Dari sini, jika dipahami lebih lanjut, apa sebenarnya maksud Pep memuji Roman? Buat apa? Apakah dengan cara seperti itu, ke depannya lini serang Bayern bisa lebih tajam lagi dalam memanfaatkan peluang? Rasa-rasanya tidak.

Pep terlihat ingin menegaskan bahwa timnya adalah tim kuat dan sebaliknya bagi Freiburg. Kalimat seperti, “Kami memiliki 13 peluang bersih dan kiper mereka melakukan penyelamatan yang bagus” adalah contohnya. 13 peluang bersih bisa dianggap 90 persen gol. Artinya, Bayern mestinya bisa mengakhiri pertandingan dengan jumlah yang sama pula. Namun, kenyataannya mereka hanya bisa mencetak dua gol.

Maka, menjadi sulit untuk menjadi Bayern Munich dan elemen di dalamnya. Meski menang dua gol, mungkin di kantor, atau di sekolah, fans Bayern masih tetap mendapat ejekan yang diiringi dengan tawa mengesalkan: “Lawan Freiburg cuma menang dua gol? Hahaha”.

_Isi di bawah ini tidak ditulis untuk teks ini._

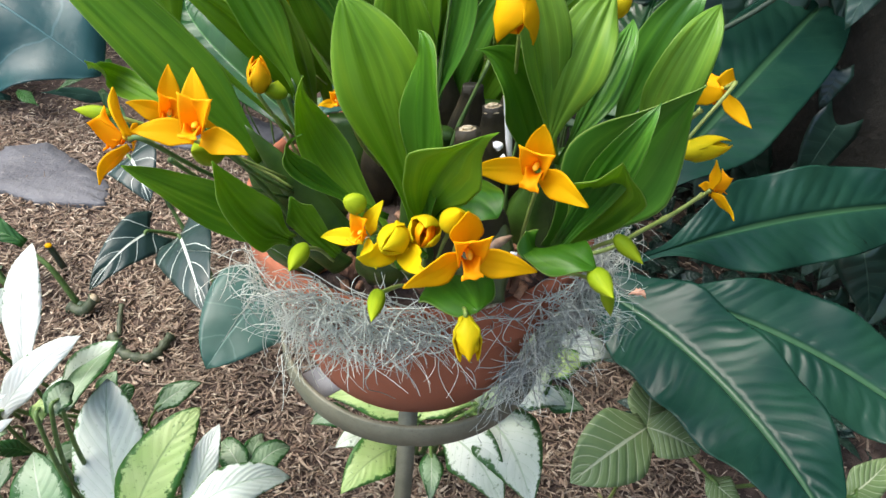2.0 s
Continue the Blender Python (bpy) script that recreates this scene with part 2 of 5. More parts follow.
SOIL = plain("soil", (0.055, 0.038, 0.030), (0.12, 0.085, 0.068), 40.0, 0.95, 0.012, 90.0, fine=(0.20, 0.14, 0.11))
SLATE = plain("slate", (0.070, 0.073, 0.085), (0.125, 0.128, 0.14), 7.0, 0.55, 0.014, 22.0, fine=(0.19, 0.18, 0.17))
PERLITE = plain("perlite", (0.75, 0.76, 0.80), (0.85, 0.86, 0.88), 200.0, 0.9, 0.002, 500.0)
WHITE_PLASTIC = plain("white_plastic", (0.72, 0.74, 0.76), (0.82, 0.83, 0.84), 60.0, 0.4)
BIRDNEST = veined("birdnest_leaf", (0.007, 0.034, 0.024), (0.013, 0.052, 0.032), (0.034, 0.095, 0.044), (0.05, 0.15, 0.04), 15.0, 0.45, 0.02, 0.075, 0.0012, 0.27, 0.06, vein_w=0.10, shine=0.24, uneven=0.8)
BIRDNEST_LIGHT = veined("birdnest_light", (0.014, 0.075, 0.016), (0.030, 0.115, 0.024), (0.10, 0.24, 0.08), (0.1, 0.3, 0.06), 9.0, 0.25, 0.04, 0.05, 0.0012, 0.24, 0.15, vein_w=0.1, shine=0.45, uneven=0.6)
WHITE_LEAF = veined("white_dieffenbachia", (0.74, 0.77, 0.73), (0.85, 0.87, 0.85), (0.60, 0.66, 0.60), (0.8, 0.9, 0.7), 10.0, 1.1, 0.05, 0.05, 0.0007, 0.45, 0.3, edge=(0.04, 0.12, 0.03), margin=0.95, blot=0.05, vein_w=0.45)
WHITE_RIM = veined("pale_dieffenbachia", (0.64, 0.71, 0.62), (0.80, 0.83, 0.78), (0.50, 0.60, 0.47), (0.7, 0.9, 0.6), 10.0, 1.2, 0.05, 0.055, 0.0011, 0.42, 0.3, edge=(0.05, 0.15, 0.03), margin=0.90, blot=0.2, vein_w=0.6)
WHITE_EDGED = veined("green_edged_dieffenbachia", (0.55, 0.62, 0.50), (0.74, 0.78, 0.70), (0.42, 0.52, 0.36), (0.7, 0.9, 0.5), 9.0, 0.9, 0.04, 0.05, 0.0009, 0.42, 0.3, edge=(0.035, 0.12, 0.025), margin=0.78, blot=0.6, vein_w=0.6)
LIME_EDGED = veined("lime_dieffenbachia", (0.36, 0.52, 0.16), (0.55, 0.66, 0.30), (0.30, 0.42, 0.16), (0.7, 0.9, 0.3), 9.0, 0.9, 0.04, 0.05, 0.0010, 0.42, 0.3, edge=(0.035, 0.14, 0.02), margin=0.74, blot=0.7, vein_w=0.5)
WHITE_LIME = veined("cream_dieffenbachia", (0.50, 0.62, 0.34), (0.68, 0.76, 0.52), (0.44, 0.55, 0.30), (0.7, 0.9, 0.4), 9.0, 0.9, 0.04, 0.05, 0.0010, 0.42, 0.3, edge=(0.035, 0.13, 0.02), margin=0.80, blot=0.5, vein_w=0.5)
GREEN_EDGED = veined("grey_green_dieffenbachia", (0.18, 0.30, 0.15), (0.36, 0.46, 0.30), (0.45, 0.52, 0.38), (0.3, 0.5, 0.2), 9.0, 0.9, 0.05, 0.05, 0.0006, 0.4, 0.2, edge=(0.025, 0.10, 0.02), margin=0.66, blot=0.8, vein_w=0.3)
DARK_GREEN = veined("dark_green_leaf", (0.018, 0.075, 0.015), (0.035, 0.125, 0.022), (0.08, 0.2, 0.05), (0.1, 0.3, 0.04), 9.0, 0.6, 0.06, 0.05, 0.003, 0.33, 0.15, vein_w=0.3)
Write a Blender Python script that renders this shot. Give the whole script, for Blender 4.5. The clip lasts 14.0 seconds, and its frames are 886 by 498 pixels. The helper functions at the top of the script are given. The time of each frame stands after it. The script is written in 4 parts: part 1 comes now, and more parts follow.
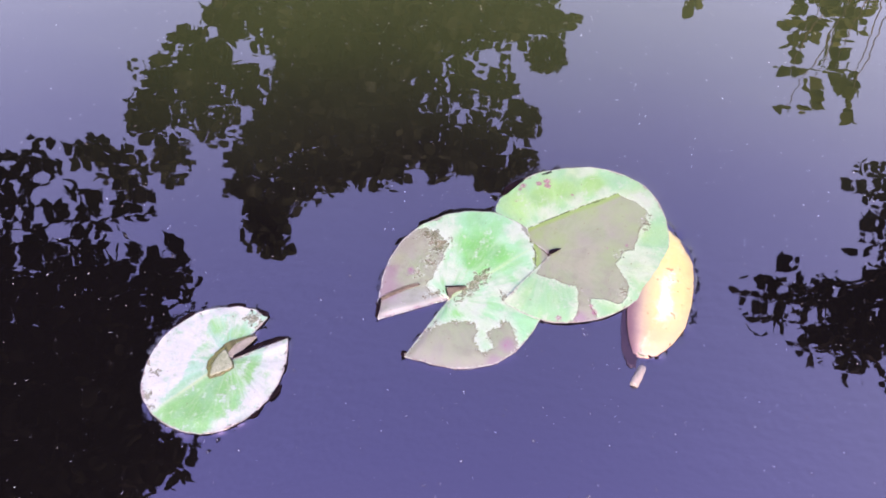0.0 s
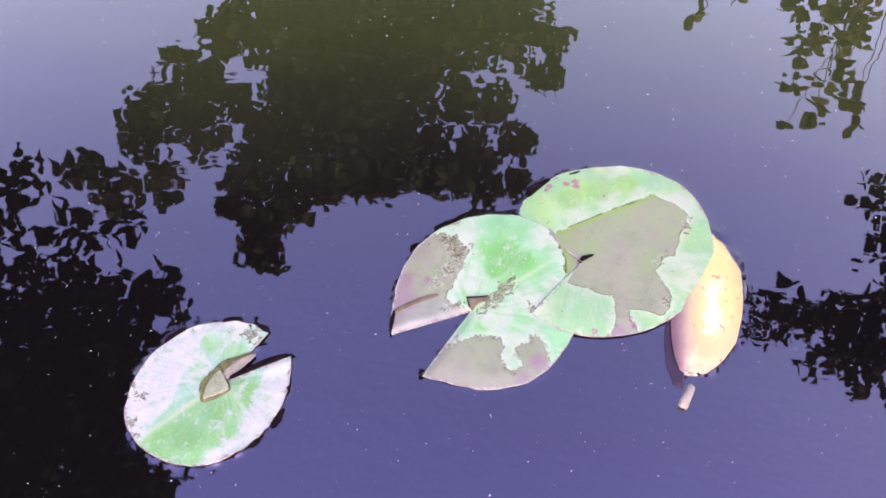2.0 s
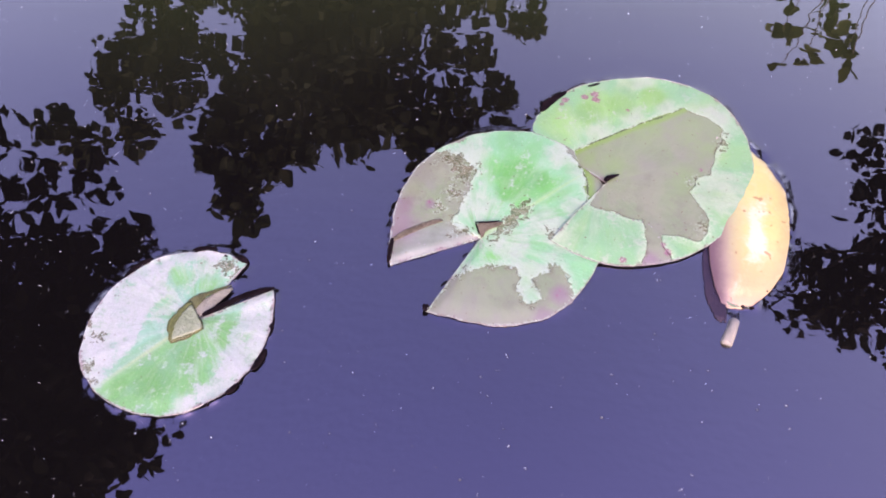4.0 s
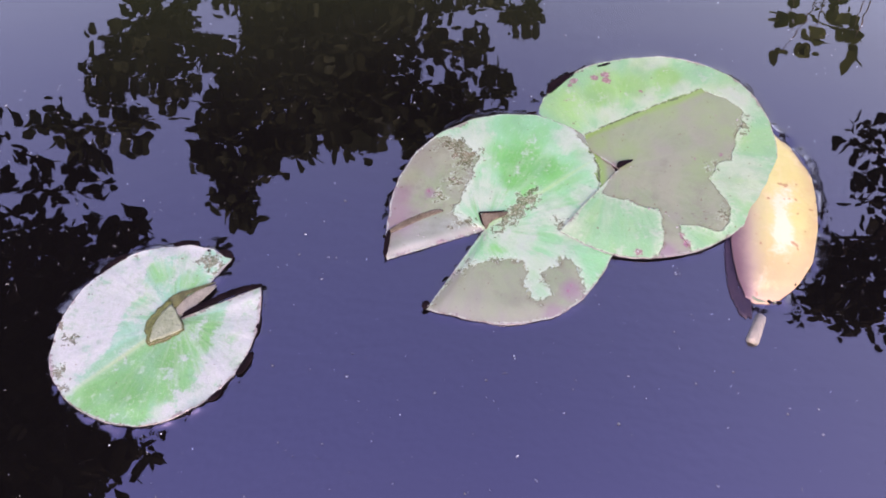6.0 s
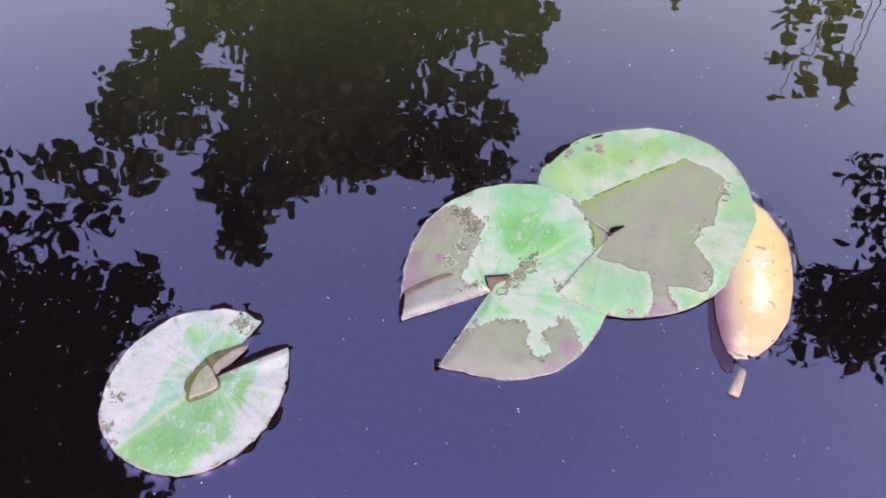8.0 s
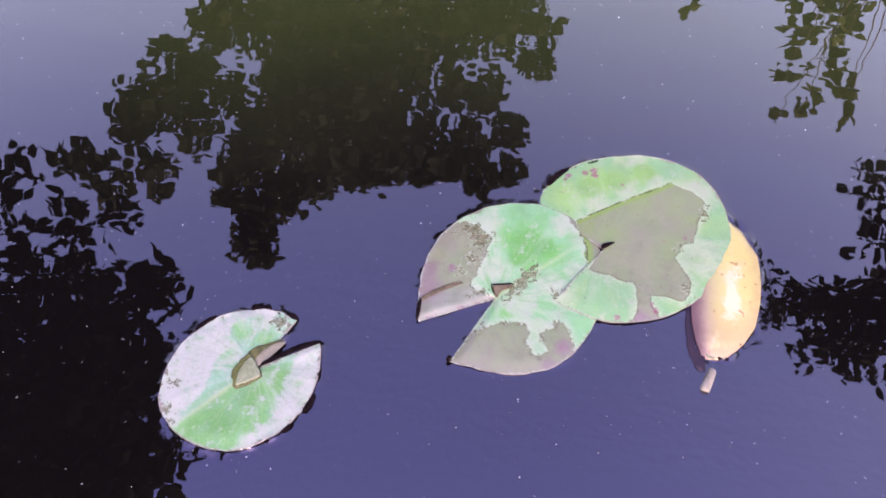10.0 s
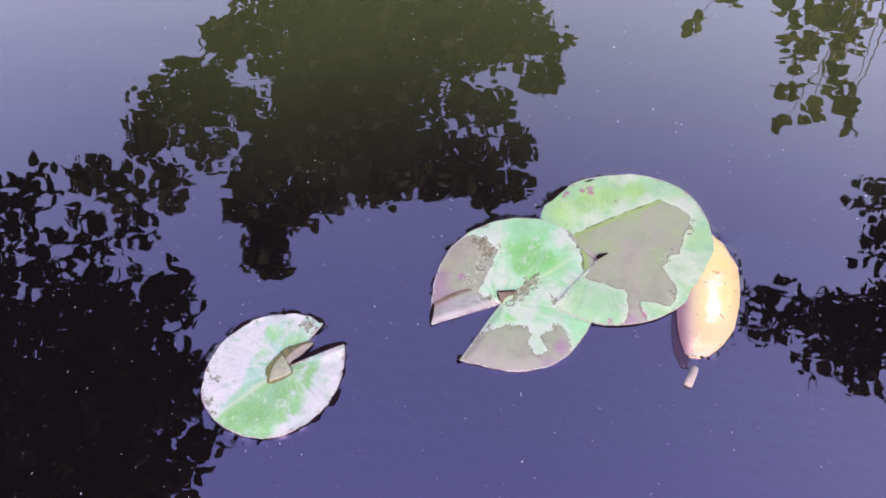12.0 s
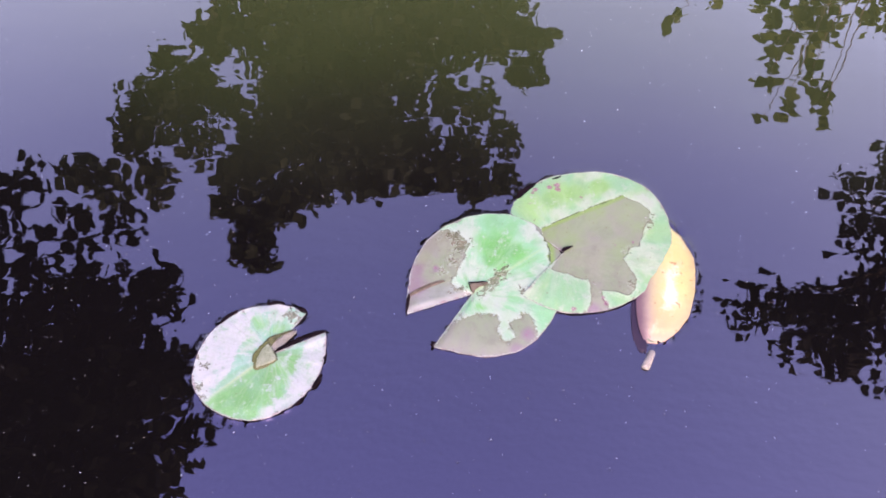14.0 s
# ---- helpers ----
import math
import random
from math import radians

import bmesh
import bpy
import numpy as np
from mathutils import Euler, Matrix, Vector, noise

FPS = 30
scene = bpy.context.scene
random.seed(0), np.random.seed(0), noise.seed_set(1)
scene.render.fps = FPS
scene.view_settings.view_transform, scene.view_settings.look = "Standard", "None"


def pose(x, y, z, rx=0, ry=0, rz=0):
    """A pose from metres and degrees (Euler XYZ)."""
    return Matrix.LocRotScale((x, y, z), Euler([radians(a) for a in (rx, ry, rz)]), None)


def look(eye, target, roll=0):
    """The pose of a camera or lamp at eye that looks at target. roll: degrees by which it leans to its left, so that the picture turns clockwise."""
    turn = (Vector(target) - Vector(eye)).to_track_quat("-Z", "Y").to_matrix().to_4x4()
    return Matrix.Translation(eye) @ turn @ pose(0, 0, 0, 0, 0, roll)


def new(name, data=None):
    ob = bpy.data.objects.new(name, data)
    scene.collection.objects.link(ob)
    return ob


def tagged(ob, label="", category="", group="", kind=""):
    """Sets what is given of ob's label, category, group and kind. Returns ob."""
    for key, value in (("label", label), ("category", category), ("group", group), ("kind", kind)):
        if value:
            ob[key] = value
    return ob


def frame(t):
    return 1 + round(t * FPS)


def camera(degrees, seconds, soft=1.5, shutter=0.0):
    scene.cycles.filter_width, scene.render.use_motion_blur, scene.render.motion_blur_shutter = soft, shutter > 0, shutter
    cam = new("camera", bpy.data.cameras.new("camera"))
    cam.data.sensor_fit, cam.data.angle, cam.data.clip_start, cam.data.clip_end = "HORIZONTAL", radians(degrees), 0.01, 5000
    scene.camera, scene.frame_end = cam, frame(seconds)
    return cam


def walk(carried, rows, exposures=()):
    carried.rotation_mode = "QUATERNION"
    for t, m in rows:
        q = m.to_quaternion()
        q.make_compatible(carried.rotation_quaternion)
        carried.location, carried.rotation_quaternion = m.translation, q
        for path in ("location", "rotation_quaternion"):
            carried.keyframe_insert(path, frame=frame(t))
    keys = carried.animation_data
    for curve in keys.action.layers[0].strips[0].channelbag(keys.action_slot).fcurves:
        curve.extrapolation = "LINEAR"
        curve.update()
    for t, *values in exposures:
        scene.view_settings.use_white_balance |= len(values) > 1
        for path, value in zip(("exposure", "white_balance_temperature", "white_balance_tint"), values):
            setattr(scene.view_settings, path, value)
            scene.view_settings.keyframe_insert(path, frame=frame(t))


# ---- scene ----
# ---- camera ----
cam = camera(54.0, 14.0, soft=1.8)
ROWS = [  # seconds, eye, then yaw, pitch and roll in degrees
    (0.0, 0.0457, -0.4744, 0.7334, 6.13, -53.92, -0.69),
    (0.5, 0.0456, -0.4734, 0.7294, 6.04, -53.94, -0.56),
    (1.0, 0.0456, -0.4679, 0.7164, 6.03, -54.17, -0.55),
    (1.5, 0.0305, -0.4505, 0.6804, 6.06, -54.07, -0.66),
    (2.0, 0.0163, -0.4334, 0.6521, 5.39, -52.57, -0.42),
    (2.5, 0.0037, -0.4255, 0.6276, 4.41, -51.90, 0.10),
    (3.0, 0.0007, -0.4274, 0.6041, 3.35, -52.81, 0.72),
    (3.5, -0.0046, -0.4144, 0.5758, 3.04, -54.79, 1.23),
    (6.0, -0.0113, -0.3712, 0.5092, 2.80, -55.63, 0.97),
    (6.5, -0.0104, -0.3676, 0.5267, 2.92, -55.16, 0.97),
    (7.0, -0.0133, -0.3686, 0.5374, 3.15, -54.60, 0.69),
    (7.5, -0.0155, -0.3742, 0.5577, 3.24, -54.13, 0.17),
    (8.0, -0.0150, -0.3894, 0.5757, 3.27, -53.50, 0.11),
    (10.5, -0.0147, -0.4626, 0.6778, 4.39, -53.07, 0.24),
    (11.0, -0.0107, -0.4796, 0.6900, 4.22, -52.13, 0.01),
    (11.5, -0.0090, -0.4880, 0.7133, 4.75, -52.13, -0.46),
    (12.0, -0.0123, -0.5020, 0.7357, 5.23, -52.45, -0.66),
    (12.5, -0.0028, -0.5145, 0.7484, 4.96, -52.92, -0.36),
    (13.0, 0.0011, -0.5246, 0.7602, 4.67, -52.57, -0.28),
    (13.5, 0.0012, -0.5354, 0.7742, 4.36, -52.38, -0.14),
    (14.0, 0.0053, -0.5373, 0.7834, 3.94, -52.86, 0.02),
]


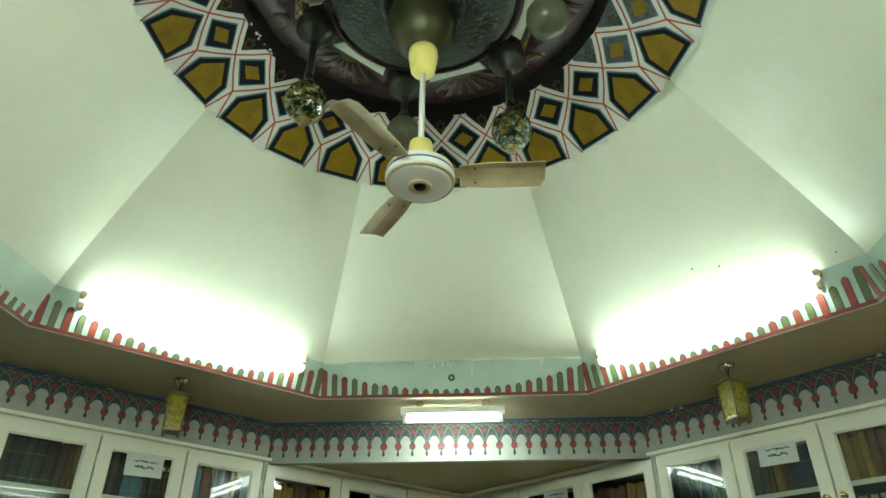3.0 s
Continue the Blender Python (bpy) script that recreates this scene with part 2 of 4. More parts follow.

Dengan segala prestasi dan sejarah yang telah mereka raih, sampai kapanpun akan teramat sulit menjadi tim besar. Karena kata orang-orang mempertahankan jauh lebih sulit daripada mendapatkan. Dan saat klub tak lagi bisa mempertahankan, mereka hanya akan bicara soal sejarah yang membosankan dan menyedihkan.